Не менее Беседы взволновано было Оленинское общество: Арзамас казался ему загадкою, которой тайну я не спешил открыть ему. Из слов и обхождения Крылова и Гнедича мог я заметить, что они чуждаются падших и не дерзнут восстать на торжествующих. Вся эта истинно-комическая история (ибо комедия Шаховского была началом её) должна была иметь влияние на судьбу мою. В доме у Олениных Жуковский был принят с усиленною ласкою; со мною как будто ни в чём не бывало. Несмотря на то, я мог ясно видеть, что недавние связи совершенно разорваны, а всё из чего? Батюшков мог бы вразумить этих людей, но его тогда в Петербурге не было: он летом уехал в армию и оттуда еще не возвращался. По приезде он верно бы бросился в отверстые ему объятия Арзамаса, который и по заочности избрал его своим членом под именем Ахилла. Случилось то, чего ожидать надлежало: старик Сухтелен, по желанию, уволен с чином и пенсионом, а на его место в библиотеку определен некто Аткинсон, ничтожный и ледащий малый, один из домочадцев Оленинских, сын английской няньки, воспитывавшей у них детей.

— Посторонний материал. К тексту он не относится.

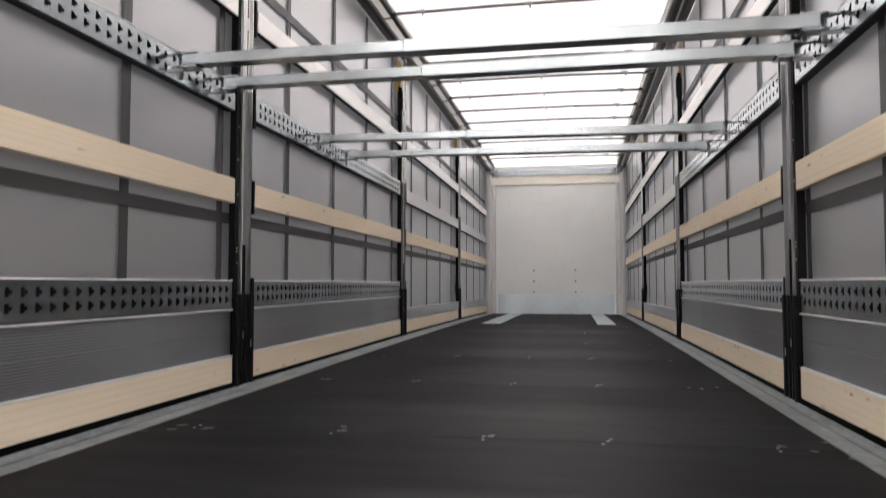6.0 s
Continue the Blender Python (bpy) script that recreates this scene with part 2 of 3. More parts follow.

Идя от неудачи к неудаче, я как будто привык к ним и, как Панглос, готов был сказать, что всё к лучшему. Но приятели мои сильно вознегодовали: им хотелось приклеить меня к какому нибудь ведомству, дабы оттуда вернее мог я попасть на стезю настоящей службы. Не говоря мне ни слова, поставили на ноги Жихарева, который имел связи во всех правительственных местах, канцеляриях, департаментах. Также не предупредив меня, переговорил он обо мне с Дружининым, директором канцелярии министра Финансов, и в один раз привез мне и определение, подписанное министром о причислении меня вновь к канцелярии его, и о том мою просьбу, которую задним числом заставил подписать меня. Это определение было тем особенно для меня выгодно, что в нём сказано, будто, но окончании занятий моих в Пензенском комитете, возвратился я к прежнему месту служения. Итак, два года с половиною, проведенные мною в праздности, зачтены мне в службу, тогда как в Министерстве Внутренних Дел, по милости Сперанского, почитался я два года в отставке, когда часто являлся на службу. В судьбе людей таким образом иногда встречаются вознаграждения.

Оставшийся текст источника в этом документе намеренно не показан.